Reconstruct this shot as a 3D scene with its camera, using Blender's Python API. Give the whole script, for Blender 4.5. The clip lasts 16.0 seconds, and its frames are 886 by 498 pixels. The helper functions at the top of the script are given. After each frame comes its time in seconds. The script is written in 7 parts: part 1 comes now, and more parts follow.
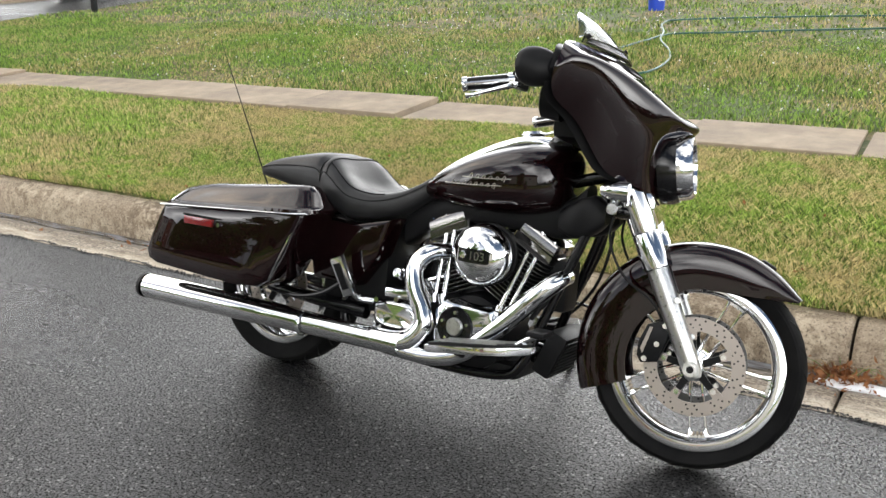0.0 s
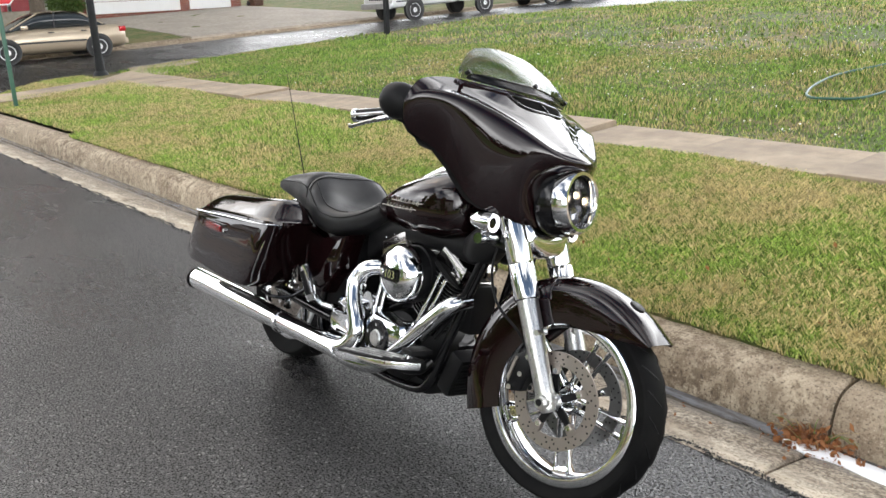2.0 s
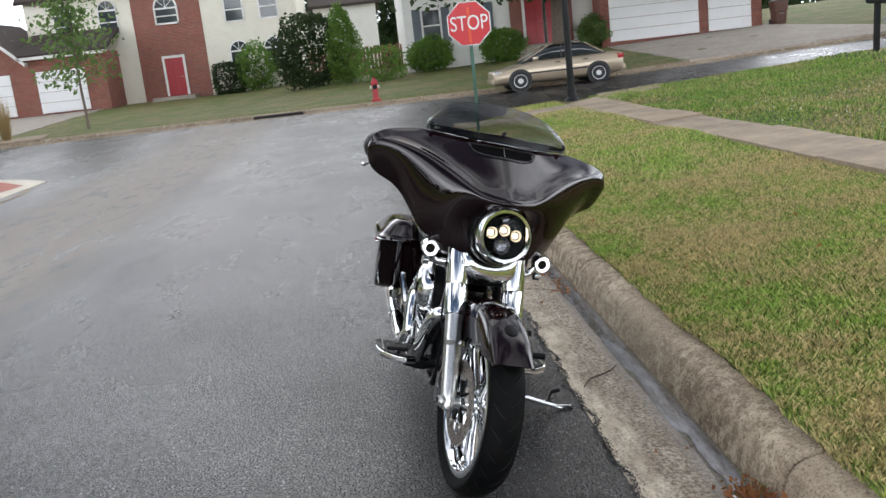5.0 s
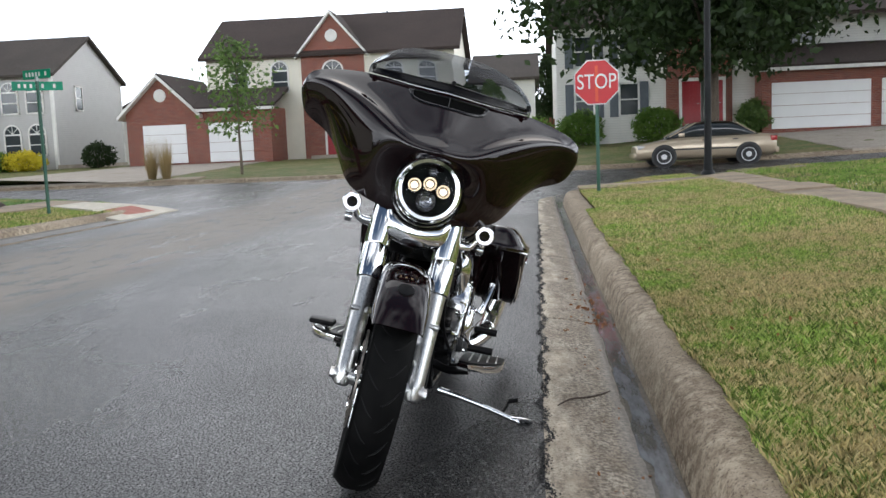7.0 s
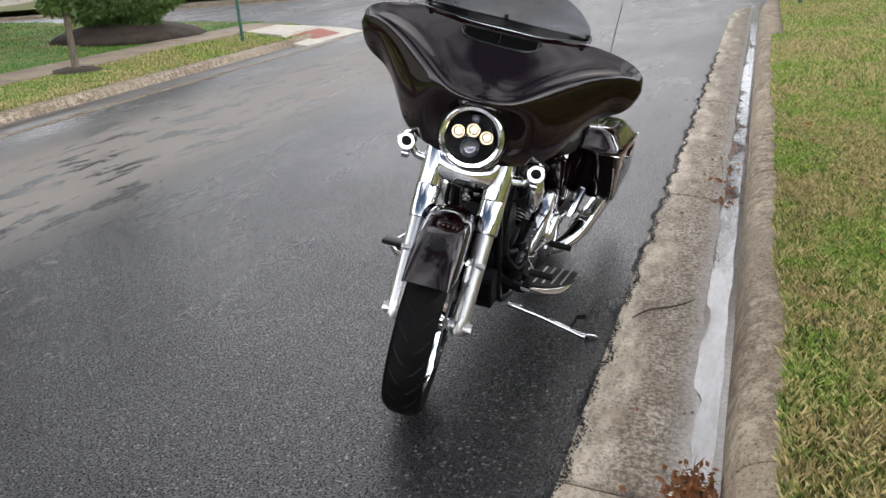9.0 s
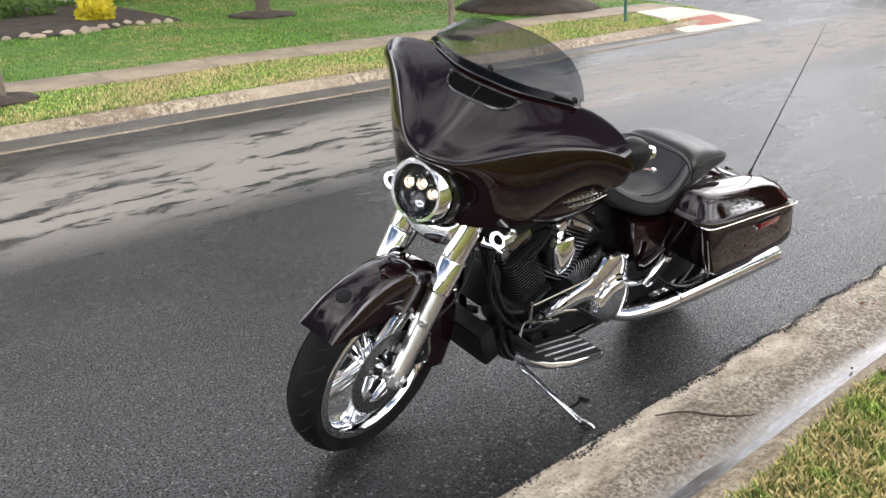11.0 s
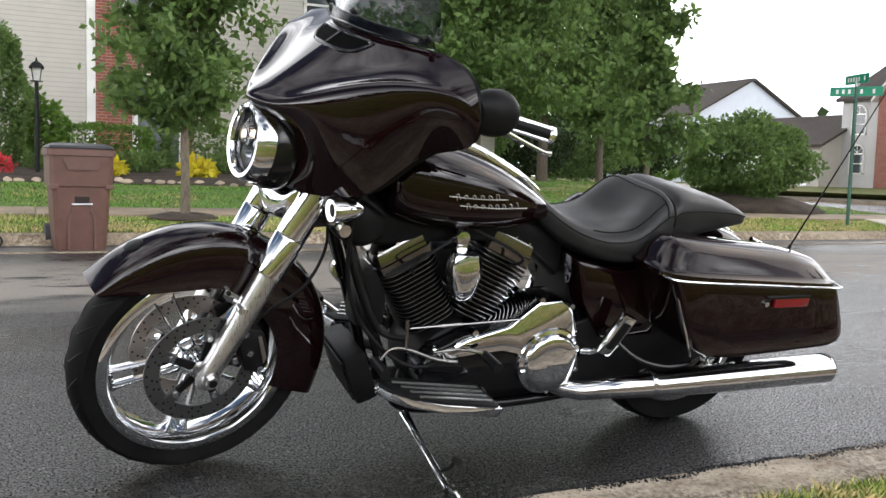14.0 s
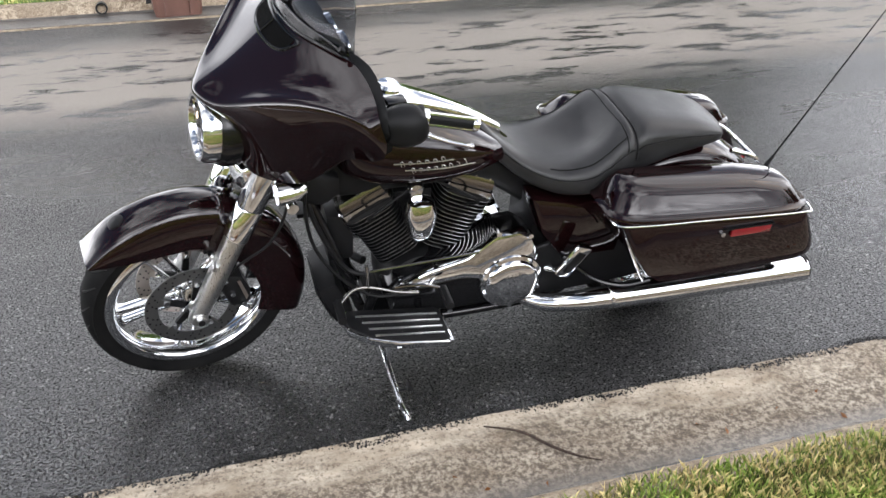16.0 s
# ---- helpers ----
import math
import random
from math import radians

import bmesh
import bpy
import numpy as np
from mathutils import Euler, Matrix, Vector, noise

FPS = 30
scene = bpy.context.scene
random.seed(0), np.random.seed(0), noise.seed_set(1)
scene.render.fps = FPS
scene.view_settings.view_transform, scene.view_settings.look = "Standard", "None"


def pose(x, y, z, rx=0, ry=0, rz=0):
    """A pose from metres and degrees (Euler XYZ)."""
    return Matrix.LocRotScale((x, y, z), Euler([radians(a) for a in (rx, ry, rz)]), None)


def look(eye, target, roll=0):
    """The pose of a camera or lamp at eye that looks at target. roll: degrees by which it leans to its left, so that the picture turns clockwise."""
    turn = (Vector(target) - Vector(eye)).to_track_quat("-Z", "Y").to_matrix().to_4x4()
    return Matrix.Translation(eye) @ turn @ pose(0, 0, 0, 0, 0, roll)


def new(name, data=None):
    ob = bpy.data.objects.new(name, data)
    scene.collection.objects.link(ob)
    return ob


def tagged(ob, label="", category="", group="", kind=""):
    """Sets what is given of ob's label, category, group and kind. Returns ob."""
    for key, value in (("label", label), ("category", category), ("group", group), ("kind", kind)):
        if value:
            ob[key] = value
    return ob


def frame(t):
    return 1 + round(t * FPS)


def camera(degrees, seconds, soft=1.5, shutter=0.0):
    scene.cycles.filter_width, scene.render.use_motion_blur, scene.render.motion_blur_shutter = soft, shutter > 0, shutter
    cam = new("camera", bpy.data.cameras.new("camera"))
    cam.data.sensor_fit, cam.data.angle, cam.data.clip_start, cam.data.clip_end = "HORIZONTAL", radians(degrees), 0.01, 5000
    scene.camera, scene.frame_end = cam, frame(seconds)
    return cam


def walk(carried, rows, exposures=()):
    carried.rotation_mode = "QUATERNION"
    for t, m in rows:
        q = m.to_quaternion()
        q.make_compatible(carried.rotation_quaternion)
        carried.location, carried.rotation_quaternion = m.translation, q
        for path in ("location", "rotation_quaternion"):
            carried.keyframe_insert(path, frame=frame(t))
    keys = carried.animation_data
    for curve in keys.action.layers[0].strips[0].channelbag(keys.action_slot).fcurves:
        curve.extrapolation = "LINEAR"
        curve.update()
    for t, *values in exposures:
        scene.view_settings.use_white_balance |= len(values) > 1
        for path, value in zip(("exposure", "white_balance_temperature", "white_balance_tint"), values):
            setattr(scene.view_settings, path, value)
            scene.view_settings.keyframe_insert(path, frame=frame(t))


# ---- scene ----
cam = camera(53.0, 16.0)
PATH = [
    (0, (0.616, -2.615, 1.56), (-0.361, -0.983, 0.942), -1.1),
    (0.5, (0.844, -2.464, 1.554), (-0.19, -0.876, 0.915), -0.3),
    (1, (1.111, -2.219, 1.586), (-0.054, -0.716, 0.967), -0.6),
    (1.5, (1.517, -2.115, 1.628), (0.17, -0.763, 1.031), -1.5),
    (2, (1.768, -1.874, 1.588), (0.257, -0.69, 1.028), -2.9),
    (2.5, (2.114, -1.64, 1.586), (0.485, -0.6, 1.073), -3.4),
    (3, (2.491, -1.459, 1.591), (0.766, -0.58, 1.093), -3.4),
    (3.5, (2.652, -1.17, 1.606), (0.842, -0.466, 1.127), -3.0),
    (4, (2.874, -0.833, 1.598), (0.985, -0.355, 1.147), -4.6),
    (4.5, (3.002, -0.528, 1.6), (1.069, -0.285, 1.147), -5.8),
    (4.7, (3.046, -0.417, 1.614), (1.106, -0.24, 1.16), -6.4),
    (6.8, (2.71, 0.51, 1.083), (0.738, 0.295, 0.833), -2.7),
    (7, (2.653, 0.509, 1.048), (0.677, 0.293, 0.822), -2.3),
    (7.5, (2.647, 0.52, 0.985), (0.677, 0.273, 0.744), -2.8),
    (8, (2.633, 0.534, 1.062), (0.682, 0.242, 0.731), -3.0),
    (8.5, (2.576, 0.669, 1.333), (0.688, 0.256, 0.819), -3.5),
    (9, (2.535, 1.036, 1.497), (0.762, 0.37, 0.856), -5.1),
    (9.2, (2.443, 1.091, 1.54), (0.717, 0.331, 0.875), -4.1),
    (11.3, (1.39, 2.423, 1.618), (0.237, 0.924, 0.965), -3.6),
    (11.5, (1.276, 2.559, 1.615), (0.189, 1.019, 0.947), -4.2),
    (12, (0.96, 2.639, 1.628), (0.009, 1.016, 0.95), -3.1),
    (12.5, (0.557, 2.61, 1.483), (-0.309, 0.899, 0.917), -1.0),
    (13, (0.413, 2.477, 1.019), (-0.427, 0.689, 0.712), -0.2),
    (13.5, (0.413, 2.49, 0.887), (-0.45, 0.692, 0.745), 1.6),
    (14, (0.406, 2.471, 0.851), (-0.452, 0.672, 0.68), 1.7),
    (14.5, (0.358, 2.471, 0.906), (-0.469, 0.674, 0.61), 0.7),
    (15, (0.303, 2.568, 1.349), (-0.433, 0.808, 0.749), -0.6),
    (15.5, (0.213, 2.69, 1.663), (-0.38, 0.968, 0.838), -1.1),
    (16, (-0.109, 2.666, 1.671), (-0.607, 0.931, 0.809), -1.1),
]
walk(cam, [(t, look(eye, target, roll)) for t, eye, target, roll in PATH], [(0, 0.5, 6900, 9), (3, 0.55, 6700, 10), (4.5, 0.1, 6500, 10), (6.8, -0.16, 6400, 9), (7.8, -0.3, 6400, 9), (8.5, -0.1, 6500, 10), (9.2, 0.16, 6600, 12), (11.3, 0.65, 6700, 12), (12.3, 0.65, 6700, 12), (13.2, 0.15, 6700, 11), (14.2, 0.1, 6700, 11), (15.0, 0.45, 6700, 11), (16.0, 0.62, 6600, 12)])

# ---------- light ----------
world = bpy.data.worlds.new("sky")
scene.world = world
world.use_nodes = True
wn, wl = world.node_tree.nodes, world.node_tree.links
wn.clear()
SUN_AZ, SUN_EL = 183.0, 42.0  # degrees; azimuth anticlockwise from +x
sky = wn.new("ShaderNodeTexSky")
sky.sky_type, sky.sun_disc = "NISHITA", False
sky.sun_elevation, sky.sun_rotation = radians(SUN_EL), radians(90 - SUN_AZ)
sky.air_density, sky.dust_density = 1.0, 2.5
wtex = wn.new("ShaderNodeTexCoord")
wmap = wn.new("ShaderNodeMapping")
wmap.inputs["Scale"].default_value = (1.0, 1.0, 1.7)
cloud = wn.new("ShaderNodeTexNoise")
cloud.inputs["Scale"].default_value, cloud.inputs["Detail"].default_value, cloud.inputs["Roughness"].default_value = 1.5, 9.0, 0.56
cramp = wn.new("ShaderNodeValToRGB")
cramp.color_ramp.elements[0].position, cramp.color_ramp.elements[1].position = 0.45, 0.52
cloud2 = wn.new("ShaderNodeTexNoise")
cloud2.inputs["Scale"].default_value, cloud2.inputs["Detail"].default_value = 1.8, 5.0
cshade = wn.new("ShaderNodeValToRGB")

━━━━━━

• **Work instructions**:
Every line above should be repeated exactly; pictures stay out of the copy.

• **Response for this exercise**:
Reconstruct this shot as a 3D scene with its camera, using Blender's Python API. Give the whole script, for Blender 4.5. The clip lasts 16.0 seconds, and its frames are 886 by 498 pixels. The helper functions at the top of the script are given. After each frame comes its time in seconds. The script is written in 7 parts: part 1 comes now, and more parts follow.
0.0 s
2.0 s
5.0 s
7.0 s
9.0 s
11.0 s
14.0 s
16.0 s
# ---- helpers ----
import math
import random
from math import radians

import bmesh
import bpy
import numpy as np
from mathutils import Euler, Matrix, Vector, noise

FPS = 30
scene = bpy.context.scene
random.seed(0), np.random.seed(0), noise.seed_set(1)
scene.render.fps = FPS
scene.view_settings.view_transform, scene.view_settings.look = "Standard", "None"


def pose(x, y, z, rx=0, ry=0, rz=0):
    """A pose from metres and degrees (Euler XYZ)."""
    return Matrix.LocRotScale((x, y, z), Euler([radians(a) for a in (rx, ry, rz)]), None)


def look(eye, target, roll=0):
    """The pose of a camera or lamp at eye that looks at target. roll: degrees by which it leans to its left, so that the picture turns clockwise."""
    turn = (Vector(target) - Vector(eye)).to_track_quat("-Z", "Y").to_matrix().to_4x4()
    return Matrix.Translation(eye) @ turn @ pose(0, 0, 0, 0, 0, roll)


def new(name, data=None):
    ob = bpy.data.objects.new(name, data)
    scene.collection.objects.link(ob)
    return ob


def tagged(ob, label="", category="", group="", kind=""):
    """Sets what is given of ob's label, category, group and kind. Returns ob."""
    for key, value in (("label", label), ("category", category), ("group", group), ("kind", kind)):
        if value:
            ob[key] = value
    return ob


def frame(t):
    return 1 + round(t * FPS)


def camera(degrees, seconds, soft=1.5, shutter=0.0):
    scene.cycles.filter_width, scene.render.use_motion_blur, scene.render.motion_blur_shutter = soft, shutter > 0, shutter
    cam = new("camera", bpy.data.cameras.new("camera"))
    cam.data.sensor_fit, cam.data.angle, cam.data.clip_start, cam.data.clip_end = "HORIZONTAL", radians(degrees), 0.01, 5000
    scene.camera, scene.frame_end = cam, frame(seconds)
    return cam


def walk(carried, rows, exposures=()):
    carried.rotation_mode = "QUATERNION"
    for t, m in rows:
        q = m.to_quaternion()
        q.make_compatible(carried.rotation_quaternion)
        carried.location, carried.rotation_quaternion = m.translation, q
        for path in ("location", "rotation_quaternion"):
            carried.keyframe_insert(path, frame=frame(t))
    keys = carried.animation_data
    for curve in keys.action.layers[0].strips[0].channelbag(keys.action_slot).fcurves:
        curve.extrapolation = "LINEAR"
        curve.update()
    for t, *values in exposures:
        scene.view_settings.use_white_balance |= len(values) > 1
        for path, value in zip(("exposure", "white_balance_temperature", "white_balance_tint"), values):
            setattr(scene.view_settings, path, value)
            scene.view_settings.keyframe_insert(path, frame=frame(t))


# ---- scene ----
cam = camera(53.0, 16.0)
PATH = [
    (0, (0.616, -2.615, 1.56), (-0.361, -0.983, 0.942), -1.1),
    (0.5, (0.844, -2.464, 1.554), (-0.19, -0.876, 0.915), -0.3),
    (1, (1.111, -2.219, 1.586), (-0.054, -0.716, 0.967), -0.6),
    (1.5, (1.517, -2.115, 1.628), (0.17, -0.763, 1.031), -1.5),
    (2, (1.768, -1.874, 1.588), (0.257, -0.69, 1.028), -2.9),
    (2.5, (2.114, -1.64, 1.586), (0.485, -0.6, 1.073), -3.4),
    (3, (2.491, -1.459, 1.591), (0.766, -0.58, 1.093), -3.4),
    (3.5, (2.652, -1.17, 1.606), (0.842, -0.466, 1.127), -3.0),
    (4, (2.874, -0.833, 1.598), (0.985, -0.355, 1.147), -4.6),
    (4.5, (3.002, -0.528, 1.6), (1.069, -0.285, 1.147), -5.8),
    (4.7, (3.046, -0.417, 1.614), (1.106, -0.24, 1.16), -6.4),
    (6.8, (2.71, 0.51, 1.083), (0.738, 0.295, 0.833), -2.7),
    (7, (2.653, 0.509, 1.048), (0.677, 0.293, 0.822), -2.3),
    (7.5, (2.647, 0.52, 0.985), (0.677, 0.273, 0.744), -2.8),
    (8, (2.633, 0.534, 1.062), (0.682, 0.242, 0.731), -3.0),
    (8.5, (2.576, 0.669, 1.333), (0.688, 0.256, 0.819), -3.5),
    (9, (2.535, 1.036, 1.497), (0.762, 0.37, 0.856), -5.1),
    (9.2, (2.443, 1.091, 1.54), (0.717, 0.331, 0.875), -4.1),
    (11.3, (1.39, 2.423, 1.618), (0.237, 0.924, 0.965), -3.6),
    (11.5, (1.276, 2.559, 1.615), (0.189, 1.019, 0.947), -4.2),
    (12, (0.96, 2.639, 1.628), (0.009, 1.016, 0.95), -3.1),
    (12.5, (0.557, 2.61, 1.483), (-0.309, 0.899, 0.917), -1.0),
    (13, (0.413, 2.477, 1.019), (-0.427, 0.689, 0.712), -0.2),
    (13.5, (0.413, 2.49, 0.887), (-0.45, 0.692, 0.745), 1.6),
    (14, (0.406, 2.471, 0.851), (-0.452, 0.672, 0.68), 1.7),
    (14.5, (0.358, 2.471, 0.906), (-0.469, 0.674, 0.61), 0.7),
    (15, (0.303, 2.568, 1.349), (-0.433, 0.808, 0.749), -0.6),
    (15.5, (0.213, 2.69, 1.663), (-0.38, 0.968, 0.838), -1.1),
    (16, (-0.109, 2.666, 1.671), (-0.607, 0.931, 0.809), -1.1),
]
walk(cam, [(t, look(eye, target, roll)) for t, eye, target, roll in PATH], [(0, 0.5, 6900, 9), (3, 0.55, 6700, 10), (4.5, 0.1, 6500, 10), (6.8, -0.16, 6400, 9), (7.8, -0.3, 6400, 9), (8.5, -0.1, 6500, 10), (9.2, 0.16, 6600, 12), (11.3, 0.65, 6700, 12), (12.3, 0.65, 6700, 12), (13.2, 0.15, 6700, 11), (14.2, 0.1, 6700, 11), (15.0, 0.45, 6700, 11), (16.0, 0.62, 6600, 12)])

# ---------- light ----------
world = bpy.data.worlds.new("sky")
scene.world = world
world.use_nodes = True
wn, wl = world.node_tree.nodes, world.node_tree.links
wn.clear()
SUN_AZ, SUN_EL = 183.0, 42.0  # degrees; azimuth anticlockwise from +x
sky = wn.new("ShaderNodeTexSky")
sky.sky_type, sky.sun_disc = "NISHITA", False
sky.sun_elevation, sky.sun_rotation = radians(SUN_EL), radians(90 - SUN_AZ)
sky.air_density, sky.dust_density = 1.0, 2.5
wtex = wn.new("ShaderNodeTexCoord")
wmap = wn.new("ShaderNodeMapping")
wmap.inputs["Scale"].default_value = (1.0, 1.0, 1.7)
cloud = wn.new("ShaderNodeTexNoise")
cloud.inputs["Scale"].default_value, cloud.inputs["Detail"].default_value, cloud.inputs["Roughness"].default_value = 1.5, 9.0, 0.56
cramp = wn.new("ShaderNodeValToRGB")
cramp.color_ramp.elements[0].position, cramp.color_ramp.elements[1].position = 0.45, 0.52
cloud2 = wn.new("ShaderNodeTexNoise")
cloud2.inputs["Scale"].default_value, cloud2.inputs["Detail"].default_value = 1.8, 5.0
cshade = wn.new("ShaderNodeValToRGB")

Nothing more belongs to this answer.